=== WORK TO DO ===
Type out the complete listing below word for word, without its pictures.

◆ ◆ ◆ ◆ ◆ ◆ ◆

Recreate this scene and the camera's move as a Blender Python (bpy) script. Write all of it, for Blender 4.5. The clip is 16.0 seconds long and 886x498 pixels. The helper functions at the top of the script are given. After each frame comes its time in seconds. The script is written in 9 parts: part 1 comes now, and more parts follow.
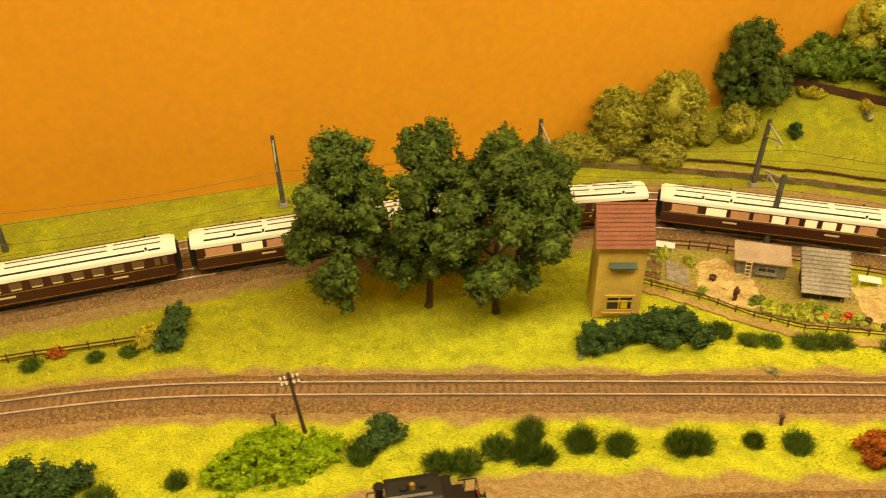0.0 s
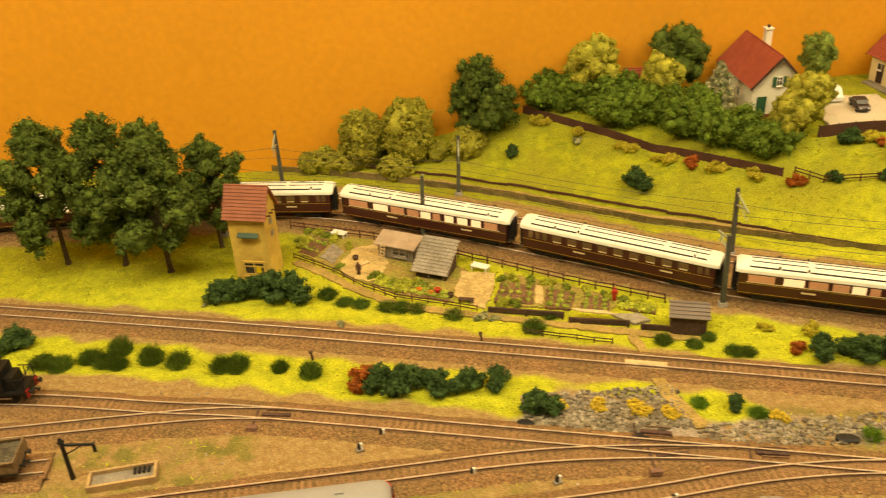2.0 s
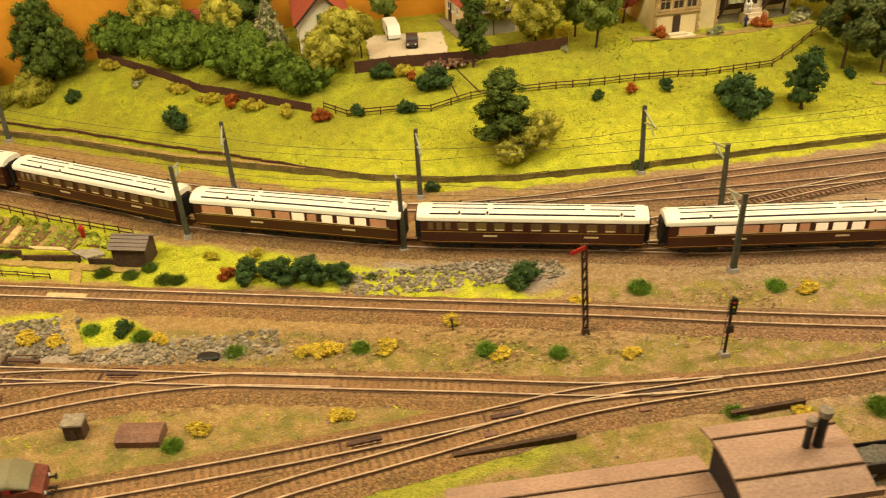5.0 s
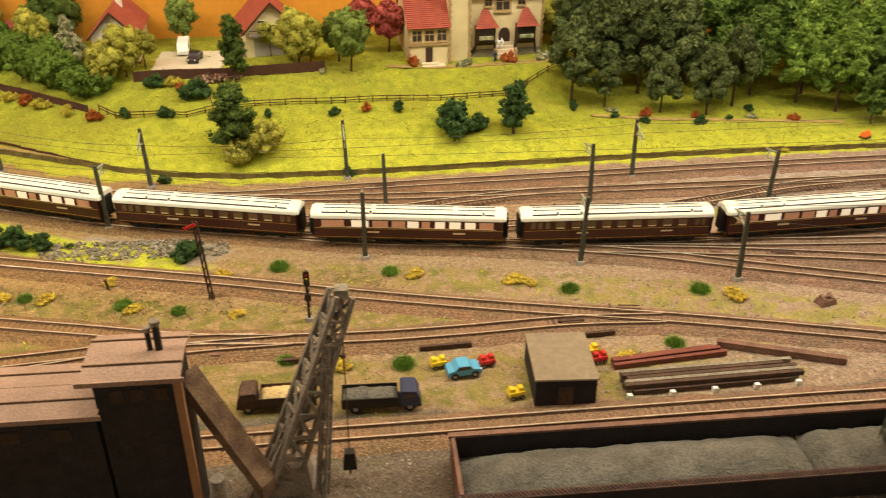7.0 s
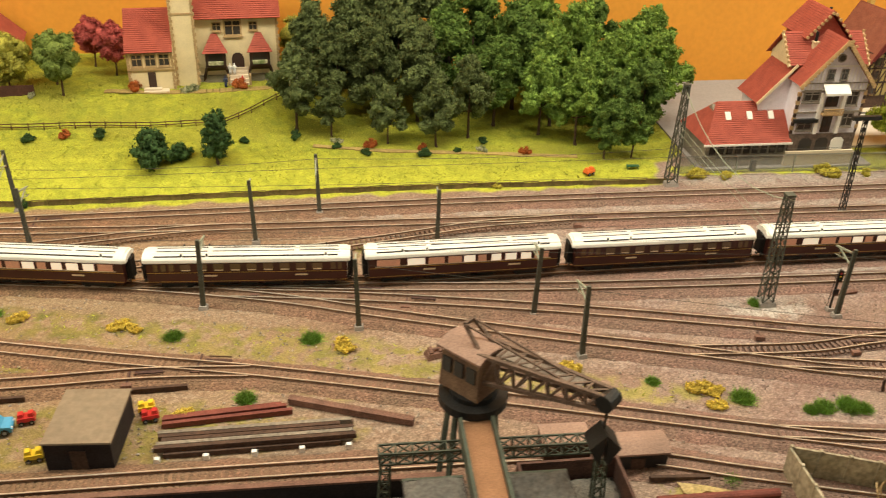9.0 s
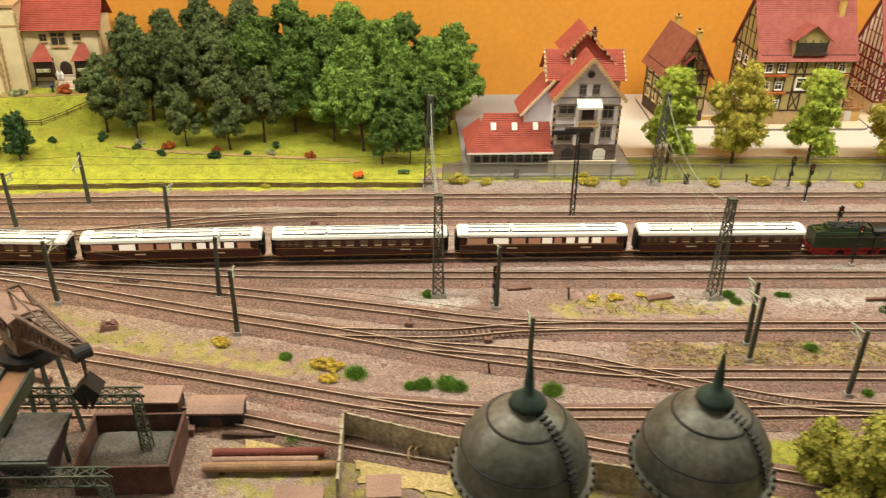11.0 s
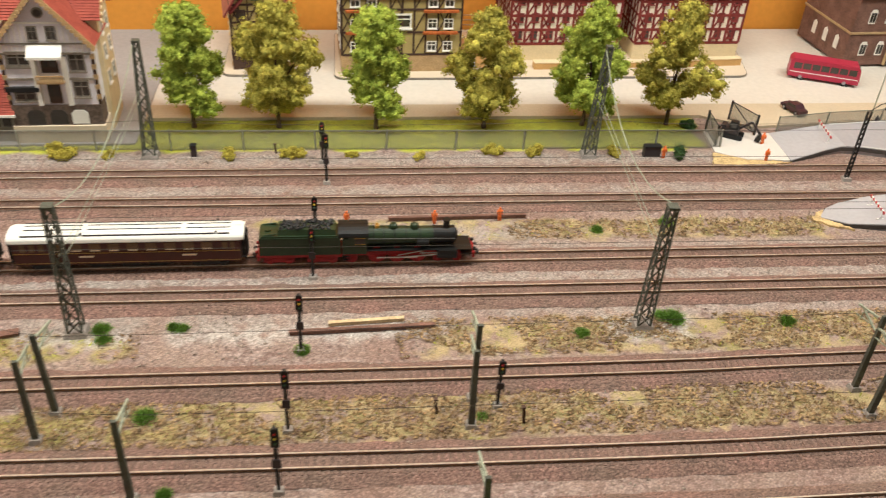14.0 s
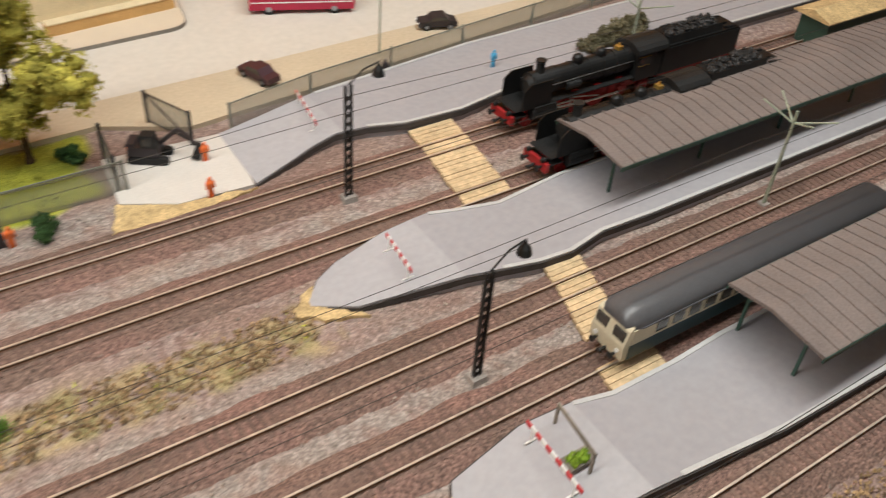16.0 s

◆ ◆ ◆ ◆ ◆ ◆ ◆

=== REPLY ===
Recreate this scene and the camera's move as a Blender Python (bpy) script. Write all of it, for Blender 4.5. The clip is 16.0 seconds long and 886x498 pixels. The helper functions at the top of the script are given. After each frame comes its time in seconds. The script is written in 9 parts: part 1 comes now, and more parts follow.
0.0 s
2.0 s
5.0 s
7.0 s
9.0 s
11.0 s
14.0 s
16.0 s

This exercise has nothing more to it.